• Impostor! Cracked open: The truth about what’s on your plate

Impostor! Cracked open: The truth about what’s on your plate

Issue 1193

Impostor! Cracked open: The truth about what’s on your plate

In this weeks issue…Who’d make a fake egg to pass it off as a real one? What are we really eating when we thinking we’re eating something else? Nicola Temple details the growing food fraud that is shadowing everything we eat. And then she helpfully explains what we can do to beat it.

We also look at how ugly vegetables can offer a different sort of solution.

With Local Hero and Gregory’s Girl, Bill Forsyth made two of the Britain’s greatest ever films. Though they brilliantly celebrate Scotland, Forsyth thunders into the ongoing debate about Scotland’s self-determination. Scotland is, he says, a little nation with an identity problem. That’s just the start…

Our Letter To My Younger Self is with Sue Johnston, an actress who must be well on the way to national treasure status.
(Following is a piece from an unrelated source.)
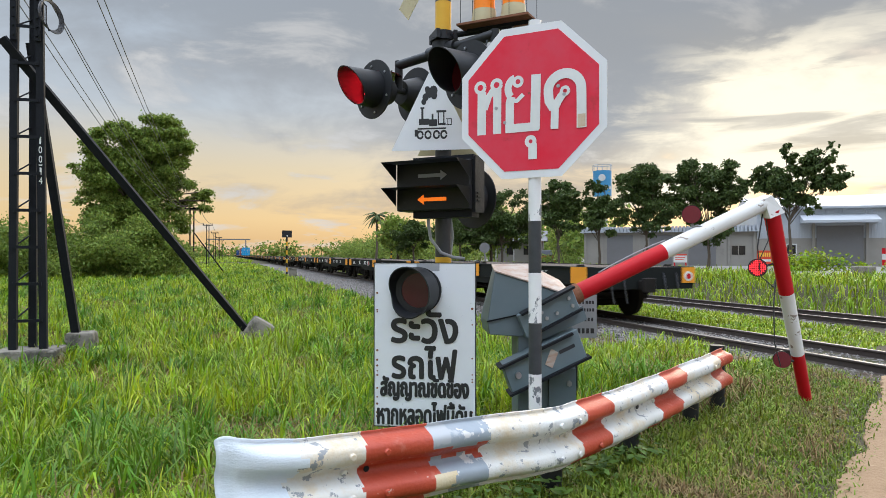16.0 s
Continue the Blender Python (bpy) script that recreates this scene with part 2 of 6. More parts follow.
M = {
    "dry_grass": material("dry_grass", (0.25, 0.185, 0.080), 0.8, second=(0.15, 0.105, 0.045), scale=3, island=0.35, translucent=0.2, spec=0.2),
    "grass_dark": material("grass_dark", (0.072, 0.175, 0.013), 0.5, second=(0.11, 0.23, 0.015), scale=0.9, amount=0.9, island=0.4, translucent=0.3, spec=0.3),
    # undergrowth green, darkened so the shade between tufts is in the colour
    "grass_under_shade": material("grass_under_shade", (0.070, 0.145, 0.012), 0.6, second=(0.120, 0.185, 0.018), scale=1.6, amount=1.0, dirt=(0.17, 0.125, 0.045), dirt_scale=2.2, dirt_at=(0.54, 0.64), island=0.45, translucent=0.3, spec=0.25),
    "frame_worn": material("frame_worn", (0.17, 0.21, 0.22), 0.7, second=(0.11, 0.14, 0.15), scale=3, dirt=(0.17, 0.085, 0.045), dirt_scale=2.4, dirt_at=(0.48, 0.62), bump=0.2),
    "mark_worn": material("mark_worn", (0.50, 0.57, 0.52), 0.6, second=(0.40, 0.50, 0.50), scale=5, dirt=(0.22, 0.40, 0.52), dirt_scale=3.2, dirt_at=(0.56, 0.68), stretch=(1, 1, 0.4)),
    "soil": material("soil", (0.060, 0.046, 0.022), 0.95, second=(0.042, 0.036, 0.016), scale=1.1, dirt=(0.048, 0.046, 0.016), dirt_scale=0.7, dirt_at=(0.40, 0.6), bump=0.8, bump_scale=14),
    "sand": material("sand", (0.30, 0.195, 0.110), 0.95, second=(0.215, 0.13, 0.07), scale=2.6, dirt=(0.37, 0.26, 0.155), dirt_scale=5, bump=0.6, bump_scale=30),
    "asphalt": material("asphalt", (0.20, 0.19, 0.185), 0.9, second=(0.13, 0.125, 0.12), scale=9, dirt=(0.36, 0.25, 0.15), dirt_scale=1.6, dirt_at=(0.52, 0.62), bump=0.5, bump_scale=120),
    "concrete": material("concrete", (0.25, 0.225, 0.19), 0.9, second=(0.16, 0.14, 0.115), scale=6, dirt=(0.085, 0.08, 0.065), dirt_scale=3, dirt_at=(0.46, 0.62), spec=0.2, bump=0.5, bump_scale=30),
    "yard": material("yard", (0.25, 0.235, 0.21), 0.9, second=(0.19, 0.18, 0.165), scale=0.4, bump=0.2),
    "ballast": material("ballast", (0.20, 0.185, 0.17), 0.9, second=(0.11, 0.10, 0.095), scale=3, dirt=(0.16, 0.11, 0.07), dirt_scale=1, bump=0.7, bump_scale=25, island=0.35, spec=0.12),
    "grass": material("grass", (0.108, 0.228, 0.009), 0.42, second=(0.300, 0.390, 0.014), scale=0.9, amount=1.0, dirt=(0.26, 0.21, 0.06), dirt_scale=1.3, dirt_at=(0.60, 0.72), island=0.6, translucent=0.36, spec=0.45),
    "verge_grass": material("verge_grass", (0.105, 0.190, 0.014), 0.55, second=(0.190, 0.235, 0.028), scale=1.3, amount=0.9, dirt=(0.23, 0.165, 0.075), dirt_scale=2.4, dirt_at=(0.52, 0.66), island=0.5, translucent=0.3, spec=0.3),
    "weed": material("weed", (0.07, 0.15, 0.022), 0.5, second=(0.11, 0.19, 0.03), scale=5, island=0.25, translucent=0.3),
    "leaf": material("leaf", (0.150, 0.228, 0.040), 0.6, second=(0.22, 0.280, 0.048), scale=0.5, island=0.45, translucent=0.40, spec=0.3),
    # darker copy of leaf: the backlit silhouette is put into the colour
    "leaf_silhouette": material("leaf_silhouette", (0.055, 0.090, 0.024), 0.6, second=(0.082, 0.122, 0.026), scale=0.5, island=0.4, translucent=0.2, spec=0.3),
    "bark": material("bark", (0.11, 0.085, 0.06), 0.9, second=(0.06, 0.045, 0.03), scale=6, bump=0.6, bump_scale=20),
    "black_iron": material("black_iron", (0.010, 0.011, 0.014), 0.6, second=(0.016, 0.017, 0.02), scale=8, dirt=(0.03, 0.024, 0.02), dirt_scale=5, dirt_at=(0.64, 0.8), bump=0.15, spec=0.14),
    "black_paint": material("black_paint", (0.012, 0.013, 0.015), 0.5, second=(0.02, 0.02, 0.023), scale=12, dirt=(0.04, 0.038, 0.035), dirt_scale=8, dirt_at=(0.62, 0.85), spec=0.35),
    "pole_white": material("pole_white", (0.76, 0.75, 0.74), 0.5, second=(0.66, 0.65, 0.63), scale=14, flakes=(0.17, 0.18, 0.19), flakes_scale=9, flakes_at=(0.565, 0.58), bump=0.1, stretch=(1, 1, 0.55)),
    "pole_black": material("pole_black", (0.024, 0.027, 0.032), 0.45, second=(0.06, 0.065, 0.07), scale=14),
    "yellow_paint": material("yellow_paint", (0.72, 0.40, 0.02), 0.5, second=(0.60, 0.32, 0.02), scale=9),
    "orange_paint": material("orange_paint", (0.78, 0.30, 0.012), 0.55, second=(0.66, 0.24, 0.015), scale=5, dirt=(0.30, 0.13, 0.03), dirt_scale=4, dirt_at=(0.62, 0.8)),
    "board_white": material("board_white", (0.71, 0.72, 0.745), 0.5, second=(0.63, 0.64, 0.665), scale=3, dirt=(0.66, 0.67, 0.68), dirt_scale=3, flakes=(0.05, 0.05, 0.05), flakes_scale=38, flakes_at=(0.69, 0.70)),
    "sign_white": material("sign_white", (0.74, 0.74, 0.75), 0.4, second=(0.64, 0.64, 0.66), scale=4),
    "sign_red": material("sign_red", (0.72, 0.012, 0.038), 0.5, spec=0.22, second=(0.62, 0.075, 0.11), scale=3.2, amount=0.9, dirt=(0.46, 0.035, 0.045), dirt_scale=5, dirt_at=(0.55, 0.75), flakes=(0.24, 0.07, 0.05), flakes_scale=15, flakes_at=(0.68, 0.71)),
    "sign_rust": material("sign_rust", (0.62, 0.55, 0.42), 0.7, second=(0.45, 0.22, 0.10), scale=30),
    "letter_black": material("letter_black", (0.020, 0.020, 0.022), 0.5),
    "letter_white": material("letter_white", (0.72, 0.72, 0.70), 0.6, second=(0.55, 0.55, 0.53), scale=10),
    "arm_red": material("arm_red", (0.50, 0.005, 0.012), 0.45, spec=0.22, second=(0.40, 0.007, 0.014), scale=4, dirt=(0.30, 0.03, 0.02), dirt_scale=7, dirt_at=(0.62, 0.8)),
    "arm_white": material("arm_white", (0.72, 0.71, 0.69), 0.45, second=(0.62, 0.60, 0.56), scale=6, flakes=(0.26, 0.21, 0.17), flakes_scale=16, flakes_at=(0.62, 0.64), stretch=(0.5, 1, 1)),
    "rail_white": material("rail_white", (0.66, 0.655, 0.635), 0.5, second=(0.68, 0.65, 0.58), scale=5, dirt=(0.62, 0.50, 0.33), dirt_scale=2.2, dirt_at=(0.46, 0.66), flakes=(0.27, 0.28, 0.29), flakes_scale=17, flakes_at=(0.585, 0.60), bump=0.25, bump_scale=60),
    "rail_fresh": material("rail_fresh", (0.62, 0.665, 0.715), 0.55, second=(0.66, 0.71, 0.76), scale=3, stretch=(1, 1, 3), bump=0.2, bump_scale=40),
    "rail_red": material("rail_red", (0.46, 0.062, 0.026), 0.45, second=(0.35, 0.045, 0.022), scale=6, dirt=(0.50, 0.13, 0.085), dirt_scale=7, dirt_at=(0.56, 0.70), flakes=(0.62, 0.52, 0.45), flakes_scale=16, flakes_at=(0.66, 0.68), bump=0.25, bump_scale=60),
    "rail_grey": material("rail_grey", (0.33, 0.37, 0.41), 0.5, 0.2, second=(0.24, 0.28, 0.32), scale=8, dirt=(0.42, 0.44, 0.46), dirt_scale=3.2, dirt_at=(0.54, 0.58), flakes=(0.60, 0.59, 0.57), flakes_scale=11, flakes_at=(0.60, 0.62)),
    "rail_cream": material("rail_cream", (0.66, 0.50, 0.26), 0.6, second=(0.62, 0.58, 0.48), scale=7, flakes=(0.62, 0.61, 0.58), flakes_scale=10, flakes_at=(0.55, 0.57), dirt=(0.33, 0.37, 0.41), dirt_scale=5, dirt_at=(0.56, 0.60), bump=0.25, bump_scale=60),
    "machine_grey": material("machine_grey", (0.135, 0.175, 0.195), 0.5, second=(0.10, 0.135, 0.150), scale=4, dirt=(0.16, 0.12, 0.09), dirt_scale=3, dirt_at=(0.68, 0.85)),
    "machine_top": material("machine_top", (0.50, 0.46, 0.42), 0.6, second=(0.36, 0.18, 0.10), scale=7, amount=0.9, stretch=(1, 5, 1), dirt=(0.30, 0.13, 0.07), dirt_scale=6, dirt_at=(0.55, 0.7)),
    "rust": material("rust", (0.22, 0.085, 0.04), 0.9, second=(0.12, 0.05, 0.03), scale=20, bump=0.4),
    "steel": material("steel", (0.42, 0.42, 0.43), 0.35, 0.8, second=(0.3, 0.3, 0.31), scale=20),
    "rail_side": material("rail_side", (0.060, 0.042, 0.034), 0.8, second=(0.035, 0.028, 0.025), scale=12),
    "rail_head": material("rail_head", (0.20, 0.18, 0.165), 0.55, 1.0, second=(0.15, 0.13, 0.12), scale=10),
    "wagon_black": material("wagon_black", (0.012, 0.014, 0.0135), 0.7, second=(0.018, 0.019, 0.018), scale=2.2, dirt=(0.030, 0.025, 0.020), dirt_scale=1.6, dirt_at=(0.6, 0.8), bump=0.15, spec=0.10),
    "wagon_deck": material("wagon_deck", (0.085, 0.064, 0.05), 0.9, second=(0.07, 0.05, 0.04), scale=3, dirt=(0.17, 0.09, 0.06), dirt_scale=2),
    "wheel_iron": material("wheel_iron", (0.013, 0.011, 0.010), 0.8, second=(0.021, 0.017, 0.014), scale=9, spec=0.2),
    # dark glass; also the painted dark of pockets and slots
    "glass_hole_dark": material("glass_hole_dark", (0.02, 0.022, 0.026), 0.12),
    # unlit lens colour, for the flaps added over the signal lamps
    "flap_red": material("flap_red", (0.10, 0.008, 0.012), 0.2, second=(0.06, 0.006, 0.01), scale=60),
    "lens_dusty": material("lens_dusty", (0.060, 0.003, 0.008), 0.25, second=(0.085, 0.022, 0.022), scale=6),
    "red_glow": glowing("red_glow", (1.0, 0.012, 0.025), 13.0),
    "red_led": glowing("red_led", (1.0, 0.02, 0.03), 3.0),
    "lamp_off": material("lamp_off", (0.16, 0.012, 0.022), 0.3, second=(0.11, 0.01, 0.02), scale=40),
    "amber_glow": glowing("amber_glow", (1.0, 0.17, 0.005), 0.75, (0.5, 0.2, 0.02)),
    "beacon_amber": glowing("beacon_amber", (1.0, 0.17, 0.0), 0.13, (0.85, 0.24, 0.005)),
    "beacon_base": material("beacon_base", (0.55, 0.47, 0.28), 0.5),
    "wire": material("wire", (0.035, 0.035, 0.04), 0.5),
    "cable_grey": material("cable_grey", (0.30, 0.31, 0.32), 0.5),
    "wall_concrete": material("wall_concrete", (0.29, 0.27, 0.24), 0.9, second=(0.22, 0.205, 0.185), scale=0.9, dirt=(0.13, 0.12, 0.11), dirt_scale=0.8, dirt_at=(0.56, 0.78), stretch=(1, 1, 1), bump=0.2, bump_scale=6, spec=0.2),
    "wall_metal": material("wall_metal", (0.40, 0.42, 0.45), 0.5, second=(0.37, 0.40, 0.44), scale=0.7),
    "shutter_grey": material("shutter_grey", (0.16, 0.155, 0.155), 0.6, second=(0.17, 0.17, 0.18), scale=2),
    "tank_blue": material("tank_blue", (0.05, 0.26, 0.48), 0.4, second=(0.04, 0.2, 0.38), scale=2),
    "red_sign": material("red_sign", (0.62, 0.05, 0.02), 0.5),
    "yellow_text": material("yellow_text", (0.8, 0.5, 0.05), 0.5),
    "cast_white": material("cast_white", (0.62, 0.62, 0.60), 0.7),
}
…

She worked for Brian Epstein, hung out with The Beatles at the Cavern Club and remains a radical free thinker. Good piece.

John Bird considers the realities of consumerism – consider its flaws if you must, but look at how it has developed where we are, he says.

Angels Costumiers won a Bafta last week for Outstanding Contribution to cinema, marking several lifetimes of fitting out stars of the screen. Samira Ahmed gets a tour of their remarkable store and finds herself in a unique library of culture.

Big Issue vendors are amongst the most fascinating characters you’ll ever meet. This week’s featured vendor is exceptional by any standard. He’s Michael Costello, a 71-year-old who sells in Canary Wharf. A Phd in the psychology of visual movement perception, Michael is now devoted to helping injured wildlife. An incredible man.

We also have the story of how mental illness and the threat of homelessness impacted upon contributor Jenny McBain, we detail how you can win tickets to come to a Big Issue sponsored Q&A with Richard Gere following the screening of Time Of Mind, his new film about homelessness, and we talk to Michael Smiley, one of Britain’s great character actor of the moment.